@NiceGerbil
'How would you know that? It's very common in the US for people to have family stories about First Nations heritage, and quite a few are true, but generally much farther back than they realize.'
What sort of situations?
Google tells me Europeans started colonising in 16c which in the scheme of things isn't that long ago.
Do you mean indigenous women being raped?
I don't know loads about USA history tbh on this topic past slaughter, land being taken, etc etc.
All kinds, but there was a lot of intermarriage between Europeans and indigenous peoples. (And yes, First Nations is usually used in Canada, and American Indian more often in the US, but for most purposes other than legal they are interchangeable.)
In the US in particular, many families have stories about having a great grandparent or something similar who indigenous. But the stories often seem to get passed down as, say, a great grandparent, but over a few generations that really means a great-great-great grandparent, but that part of the story doesn't change. Or, there ends up with a mix up between different tribes this person belonged to, or sometimes it might even be a mix up around the person being a totally different racial minority altogether. Some of the stories are just not true, but people think they are.
The Metis, the group this lady claimed to have ancestry from, are a distinct cultural group that developed from intermarriage between early French fur traders indigenous women.
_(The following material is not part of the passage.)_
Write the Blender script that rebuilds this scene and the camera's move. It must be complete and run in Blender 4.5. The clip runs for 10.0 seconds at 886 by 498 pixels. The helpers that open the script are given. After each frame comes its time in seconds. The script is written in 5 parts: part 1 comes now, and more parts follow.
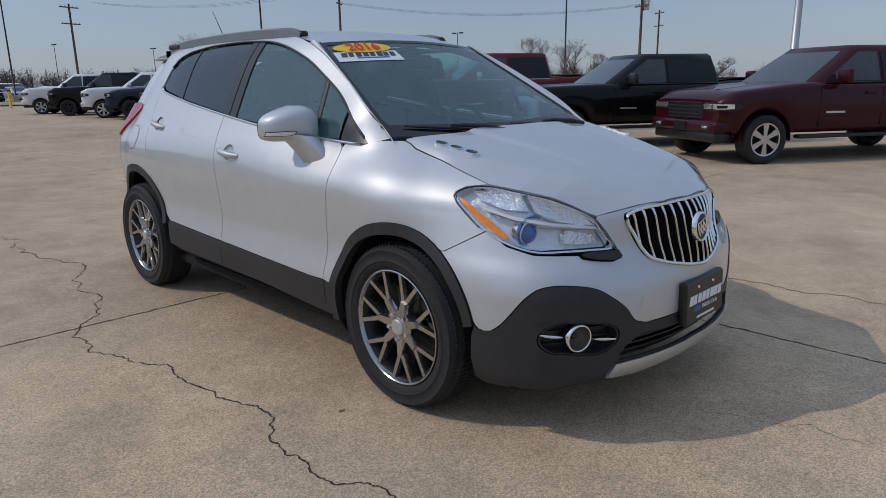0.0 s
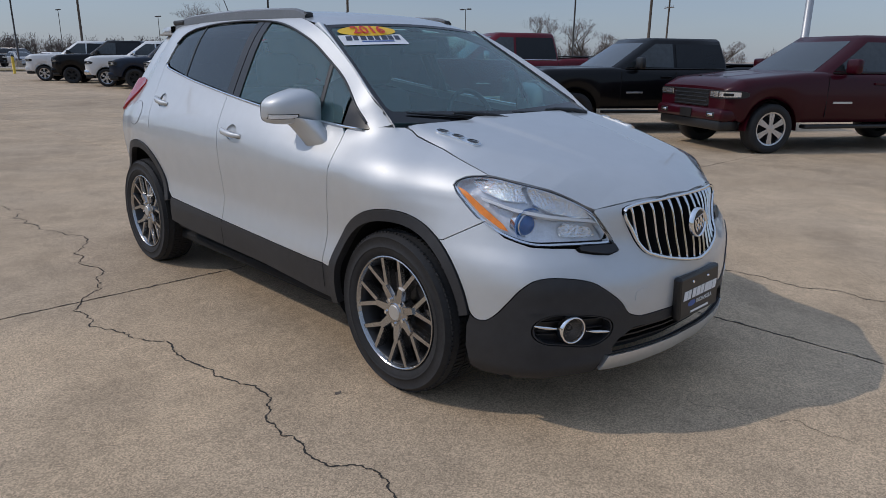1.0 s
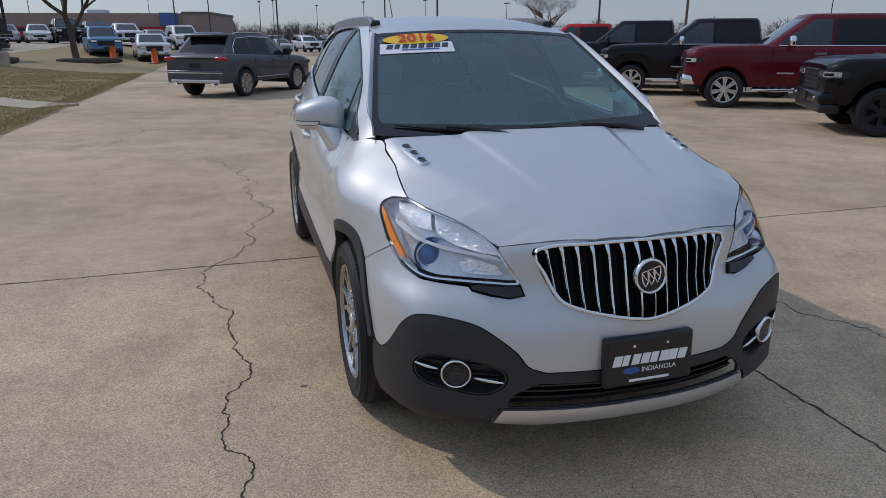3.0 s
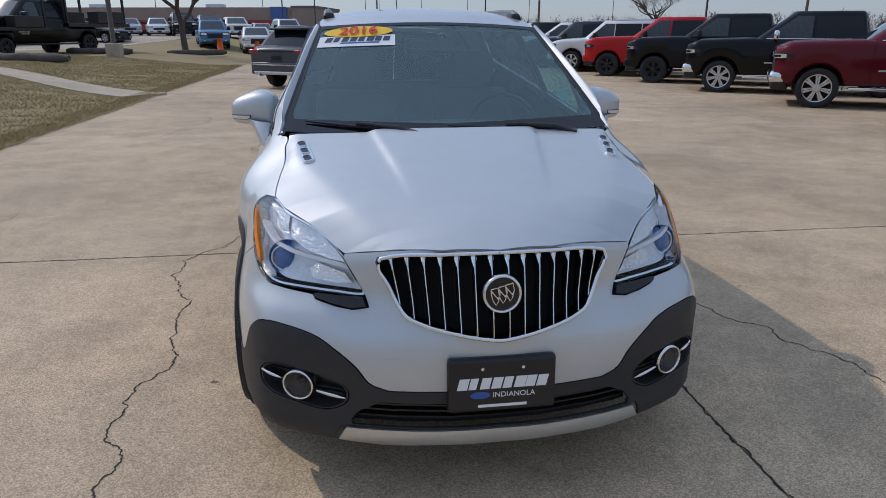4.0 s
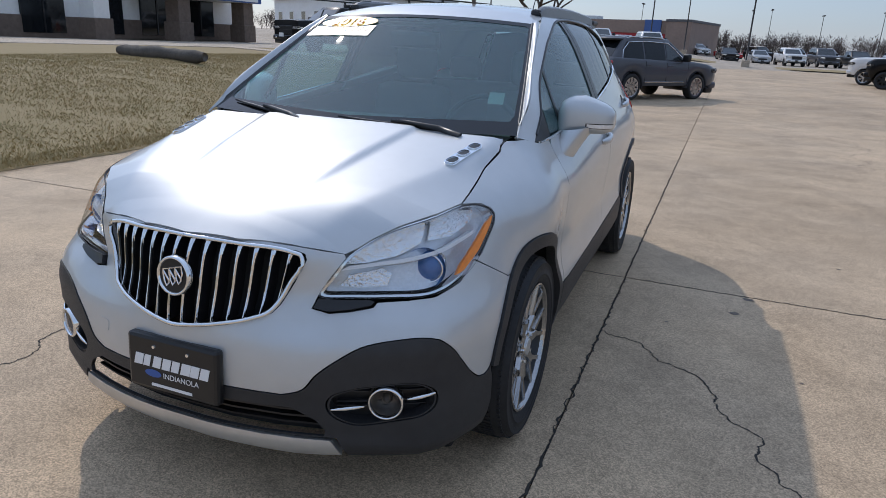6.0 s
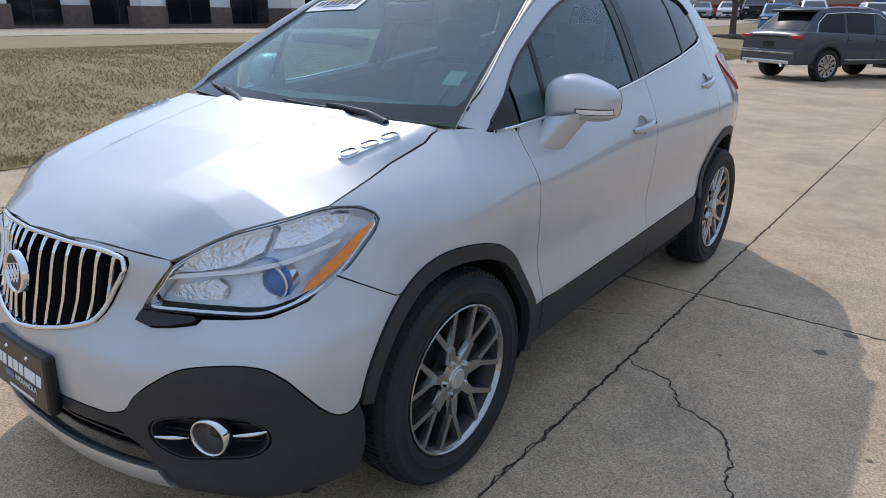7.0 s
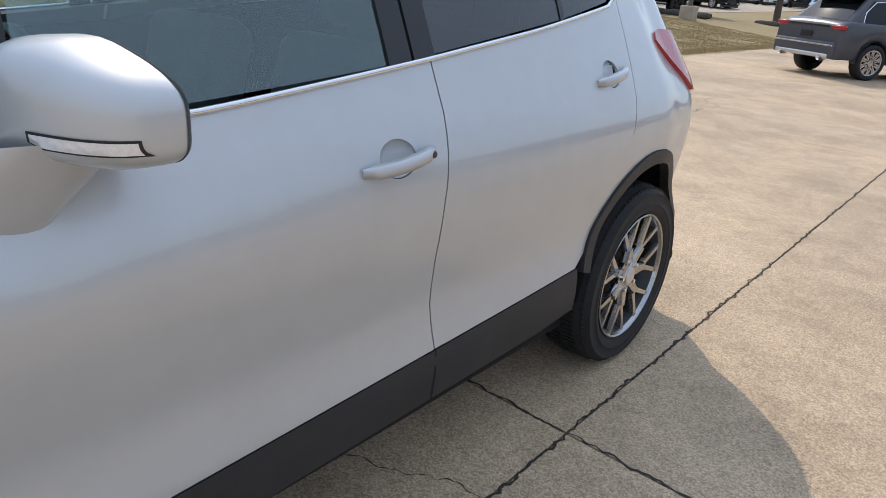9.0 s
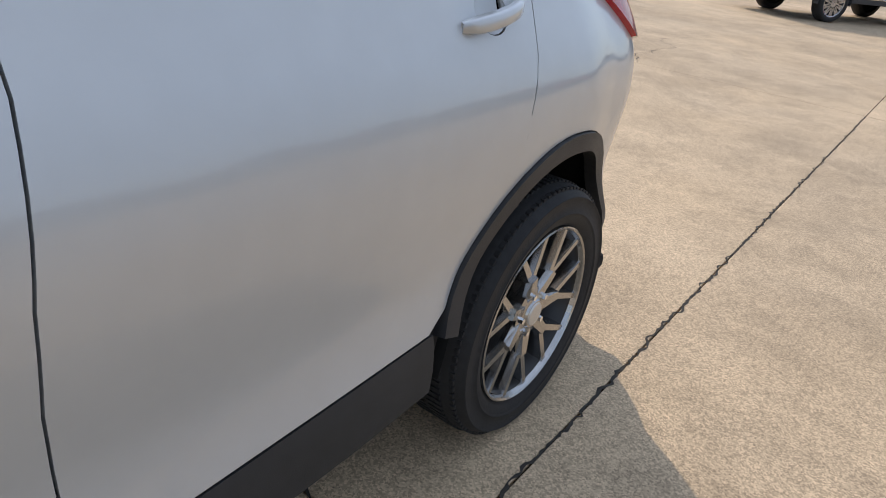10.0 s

But while it can have very specific meaning in terms of ethnicity, and also a specific legal meaning in Canada that has implications in terms of indigenous status and land claims, in other contexts it can be a very loosey-goosey term that just indicated some mixed ancestry, somewhere way back.
There are lots of people with some First Nations heritage that somewhere along the lines lost their indigenous status - which is a legal construct - due to intermarriage, or because of the limits bands put on members, or for other reasons. They have real ancestry but may no longer be eligible to have that recognized, or they don't want to. People whose families lost status but want to have it recognized need to be able to show certain things demanded by the government or the band in question, and that isn't always possible. Though it's a lot more common for people to try and do this now than it seemed to be even 30 years ago.